____ MATERIAL PROVIDED

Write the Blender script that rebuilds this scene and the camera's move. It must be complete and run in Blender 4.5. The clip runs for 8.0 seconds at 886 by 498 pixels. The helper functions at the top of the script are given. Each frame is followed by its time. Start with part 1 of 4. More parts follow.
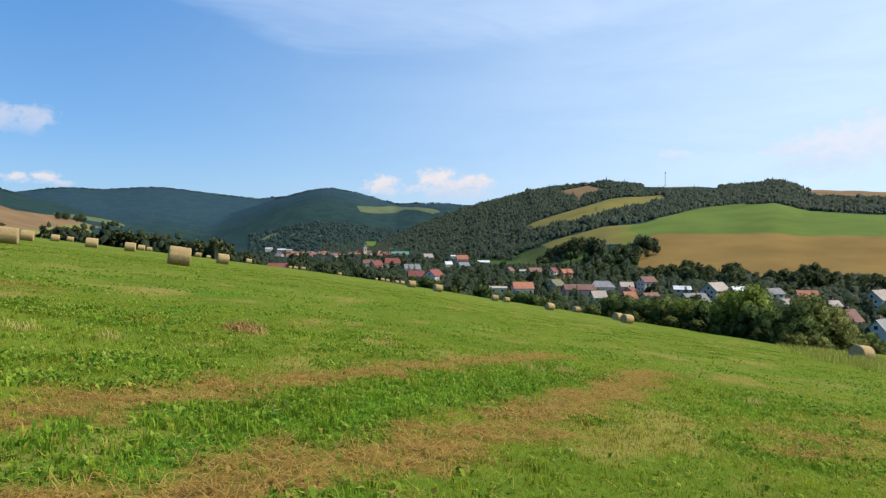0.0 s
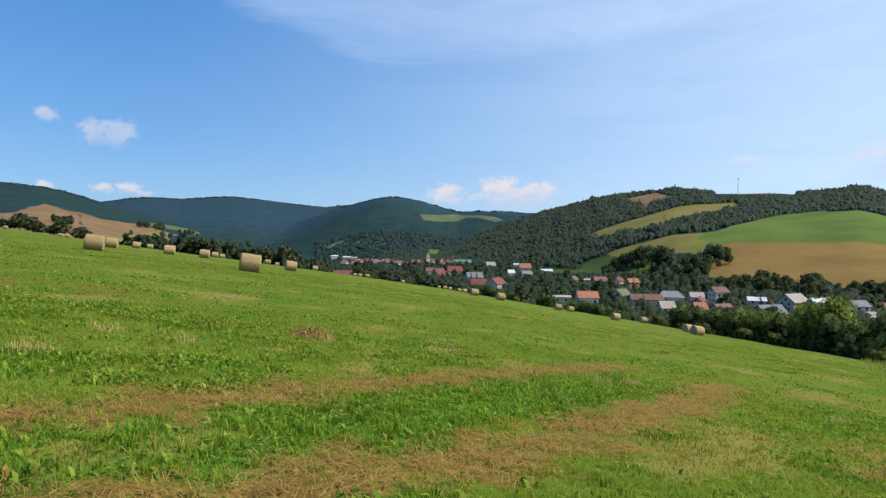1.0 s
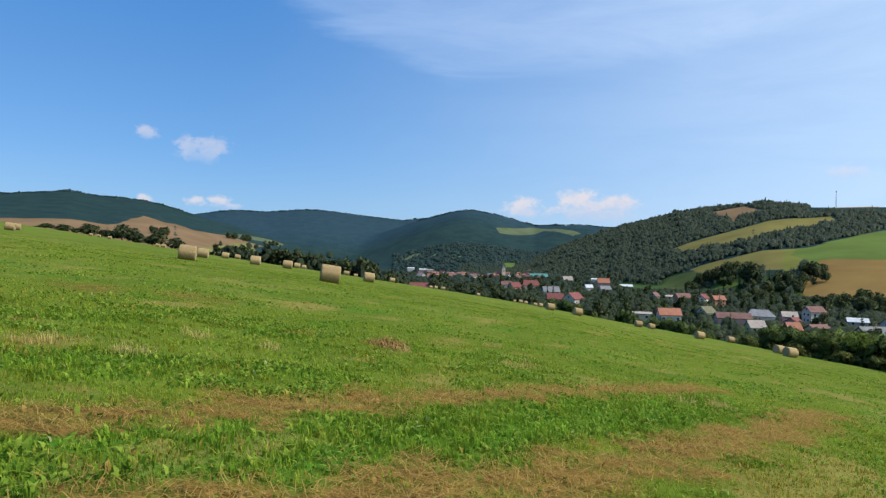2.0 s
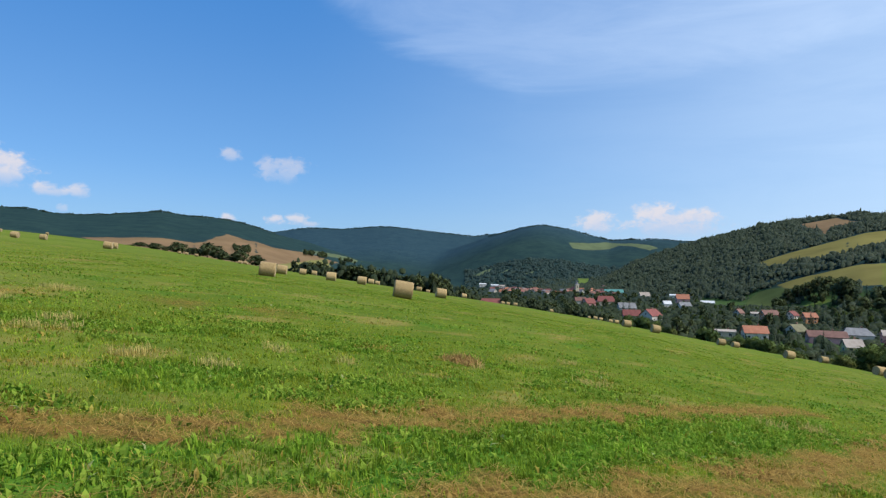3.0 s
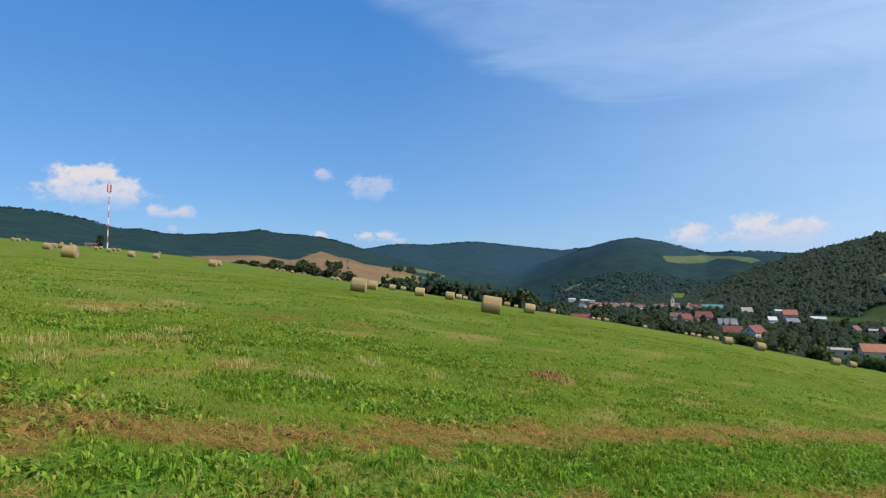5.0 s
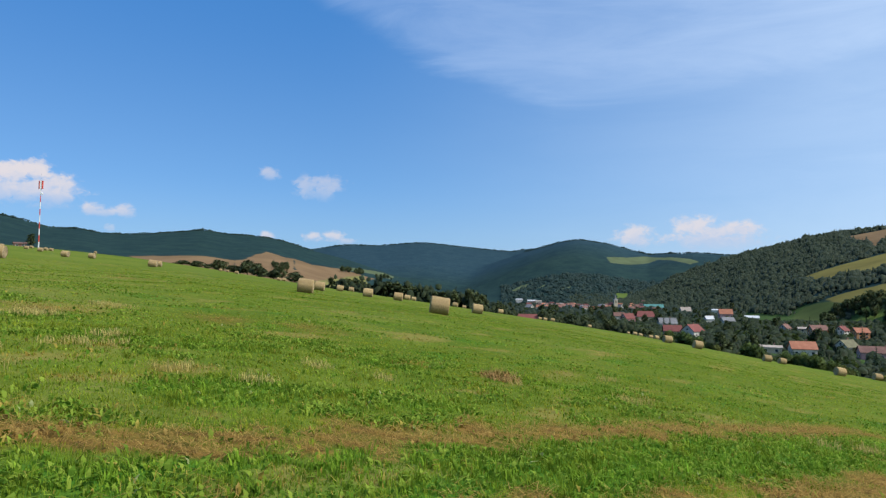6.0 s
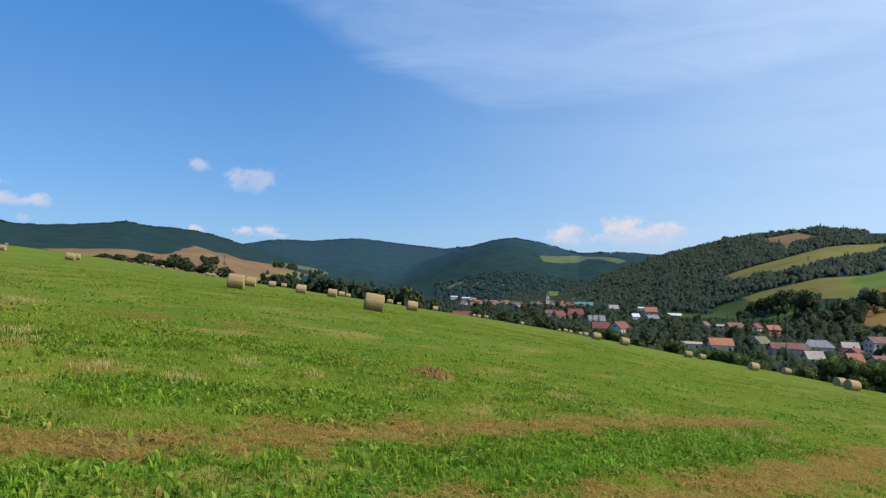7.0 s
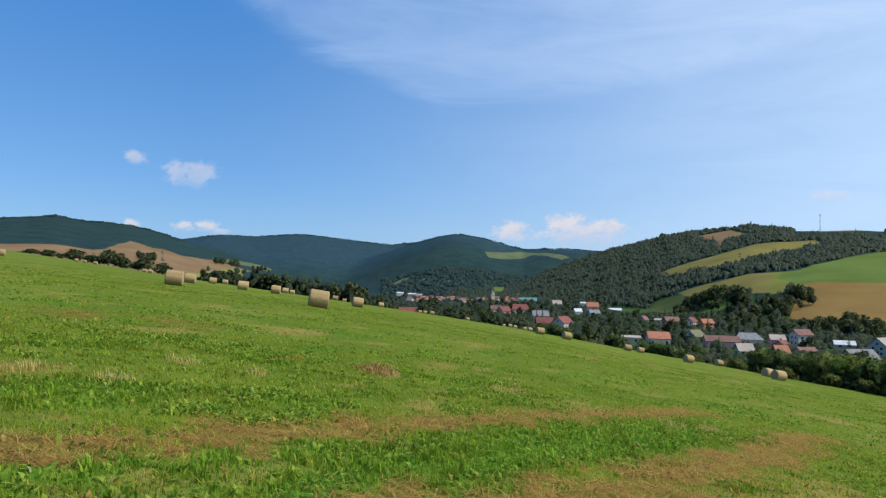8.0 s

________

## [WHAT IS NEEDED]
Transcribe the whole listing exactly. Pictures stay out of your copy.

## [COMPLETED EXERCISE]
Write the Blender script that rebuilds this scene and the camera's move. It must be complete and run in Blender 4.5. The clip runs for 8.0 seconds at 886 by 498 pixels. The helper functions at the top of the script are given. Each frame is followed by its time. Start with part 1 of 4. More parts follow.
0.0 s
1.0 s
2.0 s
3.0 s
5.0 s
6.0 s
7.0 s
8.0 s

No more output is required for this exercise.